* [Problem]
Copy all lines below exactly as written. Leave pictures out.

* [Data lines]
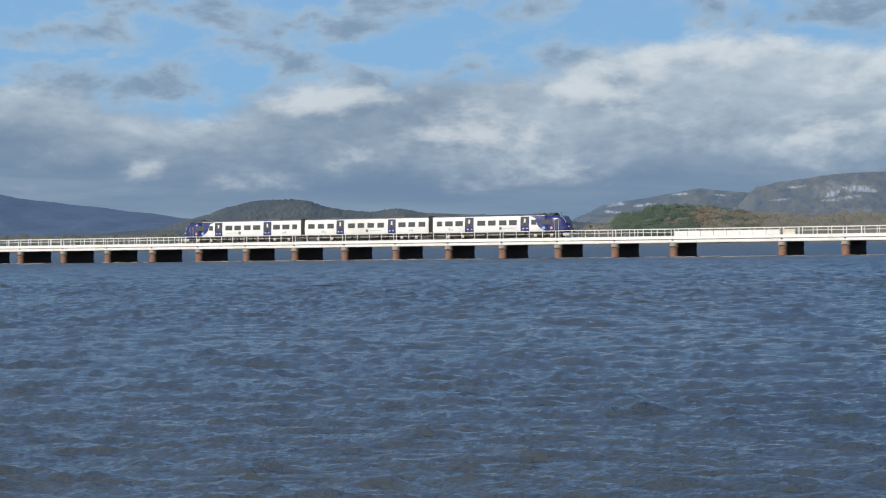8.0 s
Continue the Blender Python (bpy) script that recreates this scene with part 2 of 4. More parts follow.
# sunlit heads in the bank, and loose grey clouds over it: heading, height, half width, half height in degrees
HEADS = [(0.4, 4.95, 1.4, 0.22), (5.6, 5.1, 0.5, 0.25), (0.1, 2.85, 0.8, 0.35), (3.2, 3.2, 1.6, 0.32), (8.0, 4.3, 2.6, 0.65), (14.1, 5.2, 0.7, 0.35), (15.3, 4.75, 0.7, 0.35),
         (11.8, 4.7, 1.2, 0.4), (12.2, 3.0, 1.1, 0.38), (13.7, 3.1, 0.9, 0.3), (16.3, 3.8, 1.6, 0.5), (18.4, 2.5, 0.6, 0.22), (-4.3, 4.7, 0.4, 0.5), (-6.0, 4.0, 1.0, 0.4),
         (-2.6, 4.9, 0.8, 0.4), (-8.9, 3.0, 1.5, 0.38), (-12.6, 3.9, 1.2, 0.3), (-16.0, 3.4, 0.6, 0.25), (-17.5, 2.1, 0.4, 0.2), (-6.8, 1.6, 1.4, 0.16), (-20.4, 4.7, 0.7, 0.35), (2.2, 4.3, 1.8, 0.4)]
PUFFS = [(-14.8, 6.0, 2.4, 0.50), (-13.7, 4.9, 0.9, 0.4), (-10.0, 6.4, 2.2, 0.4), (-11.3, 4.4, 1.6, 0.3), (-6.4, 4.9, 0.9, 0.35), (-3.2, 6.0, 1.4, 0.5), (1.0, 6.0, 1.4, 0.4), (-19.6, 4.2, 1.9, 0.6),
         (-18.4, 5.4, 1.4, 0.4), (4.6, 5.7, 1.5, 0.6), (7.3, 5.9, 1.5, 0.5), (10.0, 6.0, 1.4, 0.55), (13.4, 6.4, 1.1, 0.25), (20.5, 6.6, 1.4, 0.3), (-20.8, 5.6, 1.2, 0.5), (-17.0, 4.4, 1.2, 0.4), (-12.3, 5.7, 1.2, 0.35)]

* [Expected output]
8.0 s
Continue the Blender Python (bpy) script that recreates this scene with part 2 of 4. More parts follow.
# sunlit heads in the bank, and loose grey clouds over it: heading, height, half width, half height in degrees
HEADS = [(0.4, 4.95, 1.4, 0.22), (5.6, 5.1, 0.5, 0.25), (0.1, 2.85, 0.8, 0.35), (3.2, 3.2, 1.6, 0.32), (8.0, 4.3, 2.6, 0.65), (14.1, 5.2, 0.7, 0.35), (15.3, 4.75, 0.7, 0.35),
         (11.8, 4.7, 1.2, 0.4), (12.2, 3.0, 1.1, 0.38), (13.7, 3.1, 0.9, 0.3), (16.3, 3.8, 1.6, 0.5), (18.4, 2.5, 0.6, 0.22), (-4.3, 4.7, 0.4, 0.5), (-6.0, 4.0, 1.0, 0.4),
         (-2.6, 4.9, 0.8, 0.4), (-8.9, 3.0, 1.5, 0.38), (-12.6, 3.9, 1.2, 0.3), (-16.0, 3.4, 0.6, 0.25), (-17.5, 2.1, 0.4, 0.2), (-6.8, 1.6, 1.4, 0.16), (-20.4, 4.7, 0.7, 0.35), (2.2, 4.3, 1.8, 0.4)]
PUFFS = [(-14.8, 6.0, 2.4, 0.50), (-13.7, 4.9, 0.9, 0.4), (-10.0, 6.4, 2.2, 0.4), (-11.3, 4.4, 1.6, 0.3), (-6.4, 4.9, 0.9, 0.35), (-3.2, 6.0, 1.4, 0.5), (1.0, 6.0, 1.4, 0.4), (-19.6, 4.2, 1.9, 0.6),
         (-18.4, 5.4, 1.4, 0.4), (4.6, 5.7, 1.5, 0.6), (7.3, 5.9, 1.5, 0.5), (10.0, 6.0, 1.4, 0.55), (13.4, 6.4, 1.1, 0.25), (20.5, 6.6, 1.4, 0.3), (-20.8, 5.6, 1.2, 0.5), (-17.0, 4.4, 1.2, 0.4), (-12.3, 5.7, 1.2, 0.35)]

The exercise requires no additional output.